The behavior I am seeing is not consistent with the above description.  Furthermore, it mutates in an inconsistent manner when new data is inserted into the table/index.

How to repeat:
mysql> CREATE TABLE test (txt TEXT);
Query OK, 0 rows affected (0.01 sec)

mysql> CREATE FULLTEXT INDEX txt ON test(txt);
Query OK, 0 rows affected (0.00 sec)
Records: 0  Duplicates: 0  Warnings: 0

mysql> INSERT INTO test VALUES('\'foo');
Query OK, 1 row affected (0.00 sec)

mysql> INSERT INTO test VALUES('bar\'');
Query OK, 1 row affected (0.00 sec)

mysql> SELECT * FROM test;
+------+
| txt  |
+------+
| 'foo |
| bar' |
+------+
2 rows in set (0.00 sec)

mysql> -- expect 1 row (*** unexpected result ***)
mysql> SELECT txt FROM test WHERE MATCH(txt) AGAINST('foo');
Empty set (0.00 sec)

mysql> -- expect 1 row (*** unexpected result ***)
mysql> SELECT txt FROM test WHERE MATCH(txt) AGAINST('bar');
Empty set (0.00 sec)

mysql> -- expect empty
mysql> SELECT txt FROM test WHERE MATCH(txt) AGAINST('\'foo');
Empty set (0.00 sec)

mysql> -- expect empty
mysql> SELECT txt FROM test WHERE MATCH(txt) AGAINST('bar\'');
Empty set (0.00 sec)

mysql> INSERT INTO test VALUES('\'aaa\'bbb\'');
Query OK, 1 row affected (0.00 sec)

mysql> -- expect 1 row
mysql> SELECT txt FROM test WHERE MATCH(txt) AGAINST('aaa\'bbb');
+-----------+
| txt       |
+-----------+
| 'aaa'bbb' |
+-----------+
1 row in set (0.00 sec)

mysql> -- expect 1 row (*** behavior changes from previous attempt ***)
mysql> SELECT txt FROM test WHERE MATCH(txt) AGAINST('foo');
+------+
| txt  |
+------+
| 'foo |
+------+
1 row in set (0.00 sec)

mysql> -- expect empty (*** unexpected result ***)
mysql> SELECT txt FROM test WHERE MATCH(txt) AGAINST('\'foo');
+------+
| txt  |
+------+
| 'foo |
+------+
1 row in set (0.00 sec)

Suggested fix:
From the description, "apostrophes at the beginning OR the end of the word are stripped", would seem to indicate that they should also be stripped from 'foo and bar'.  The behavior should also be consistent and not require the addition of a row that contains an apostrophe at the beginning, end, and middle of the word.
[8 Aug 2008 18:36] Sergei Golubchik
note that foo and bar weren't found, probably, because of ft_min_word_length, decrease ft_min_word_length or try with longer words
[8 Aug 2008 18:46] Thomas Chin
Sorry about that.  Our machines are configured to have ft_min_word_length=1, so I did previous tests that was able to location foo and bar (without apostrophes) as part of the test process I did not share.  From my example, it does also illustrate how the behavior mutates after a row of a certain type is inserted.

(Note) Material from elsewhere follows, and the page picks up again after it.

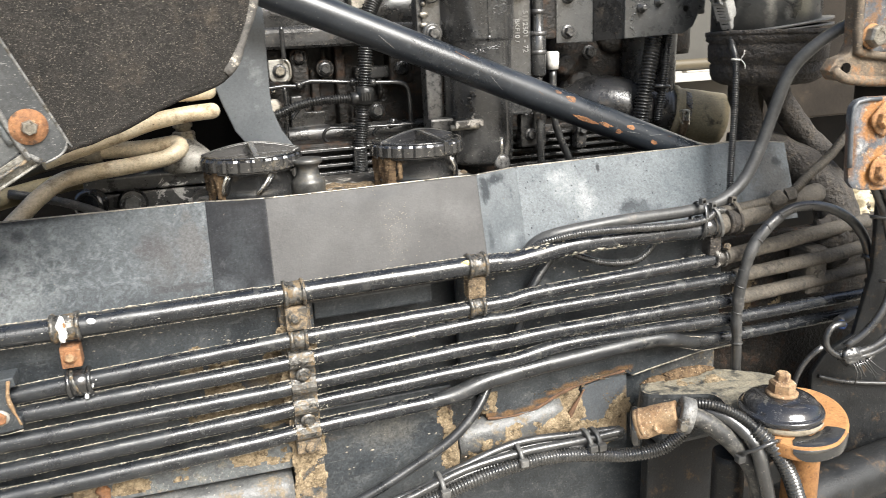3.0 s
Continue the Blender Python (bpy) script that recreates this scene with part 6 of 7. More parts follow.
    for x0, x1, z0, z1 in ((-0.0042, 0.003, -0.002, 0.021), (-0.0037, 0.0035, 0.0555, 0.0595), (-0.006, 0.006, 0.0715, 0.0727), (-0.006, 0.006, 0.0765, 0.0777), (-0.003, 0.006, 0.0815, 0.0827), (-0.006, 0.005, 0.087, 0.088), (-0.006, 0.006, 0.1, 0.1015)):
        part("plug_slot", box(B(), x0, x1, -0.0131 if z0 < 0.06 else (-0.0114 if z0 < 0.095 else -0.0093), -0.009, z0, z1, 0.0003, m), M_RUBBER, mid if z0 < 0.06 else nose, "dark slot")
    for x in (-0.0152, 0.0137):
        part("plug_slot", box(B(), x, x + 0.0015, -0.009, 0.003, 0.008, 0.028, 0.0003, m), M_RUBBER, mid, "dark slot")
    part("cable_boot", tube(B(), [a - d * 0.05, a - d * 0.03, a - d * 0.01], 0.0078, 12), M_CONN, t)
    part("cable", tube(B(), [(0.783, 0.95, 1.652), (0.778, 0.943, 1.661), (0.762, 0.935, 1.661), (0.742, 0.93, 1.65), (0.72, 0.926, 1.625), (0.71, 0.925, 1.604), tuple(a - d * 0.03)], 0.0045, 10), M_HOSEGREY, t)
    corr([tuple(a + d * 0.11), (0.767, 0.926, 1.437), (0.759, 0.907, 1.415), (0.752, 0.895, 1.36), (0.741, 0.882, 1.305), (0.726, 0.864, 1.25), (0.712, 0.847, 1.2)], 0.0056, "thin black corrugated conduit hanging from the connector", 0.0034)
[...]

Regardless, same test with foo -> apple and bar -> orange:

---

mysql> CREATE TABLE test (txt TEXT);
Query OK, 0 rows affected (0.06 sec)

mysql> CREATE FULLTEXT INDEX txt ON test(txt);
Query OK, 0 rows affected (0.01 sec)
Records: 0  Duplicates: 0  Warnings: 0

mysql> INSERT INTO test VALUES('\'apple');
Query OK, 1 row affected (0.00 sec)

mysql> INSERT INTO test VALUES('orange\'');
Query OK, 1 row affected (0.00 sec)

mysql> SELECT * FROM test;
+---------+
| txt     |
+---------+
| 'apple  |
| orange' |
+---------+
2 rows in set (0.00 sec)

mysql> -- expect 1 row (*** unexpected result ***)
mysql> SELECT txt FROM test WHERE MATCH(txt) AGAINST('apple');
Empty set (0.00 sec)

mysql> -- expect 1 row (*** unexpected result ***)
mysql> SELECT txt FROM test WHERE MATCH(txt) AGAINST('orange');
Empty set (0.00 sec)

mysql> -- expect empty
mysql> SELECT txt FROM test WHERE MATCH(txt) AGAINST('\'apple');
Empty set (0.00 sec)

mysql> -- expect empty
mysql> SELECT txt FROM test WHERE MATCH(txt) AGAINST('orange\'');
Empty set (0.00 sec)

mysql> INSERT INTO test VALUES('\'aaa\'bbb\'');
Query OK, 1 row affected (0.00 sec)

mysql> -- expect 1 row
mysql> SELECT txt FROM test WHERE MATCH(txt) AGAINST('aaa\'bbb');
+-----------+
| txt       |
+-----------+
| 'aaa'bbb' |
+-----------+
1 row in set (0.00 sec)

mysql> -- expect 1 row (*** behavior changes from previous attempt ***)
mysql> SELECT txt FROM test WHERE MATCH(txt) AGAINST('apple');
+--------+
| txt    |
+--------+
| 'apple |
+--------+
1 row in set (0.00 sec)

mysql> -- expect empty (*** unexpected result ***)
mysql> SELECT txt FROM test WHERE MATCH(txt) AGAINST('\'apple');
+--------+
| txt    |
+--------+
| 'apple |
+--------+
1 row in set (0.00 sec)
[8 Aug 2008 18:56] Sergei Golubchik
Okay, I see now.

It's not a bug, but how relevance ranking works when you search in natural language mode. Check the appropriate section of the manual for details, but in short - a word gets 0 relevance (and thus, is not returned) if it appears in 50% (or more) of the rows. First you had only two rows, and neither was returned. Then you added a third one, and all the three started to appear in search results.

Possible workarounds are also explained in the manual.
[8 Aug 2008 19:16] Thomas Chin
Thanks guys and sorry about that.  We were conducting some testing of another issue and in trying to create a very simple test case, we encountered this behavior.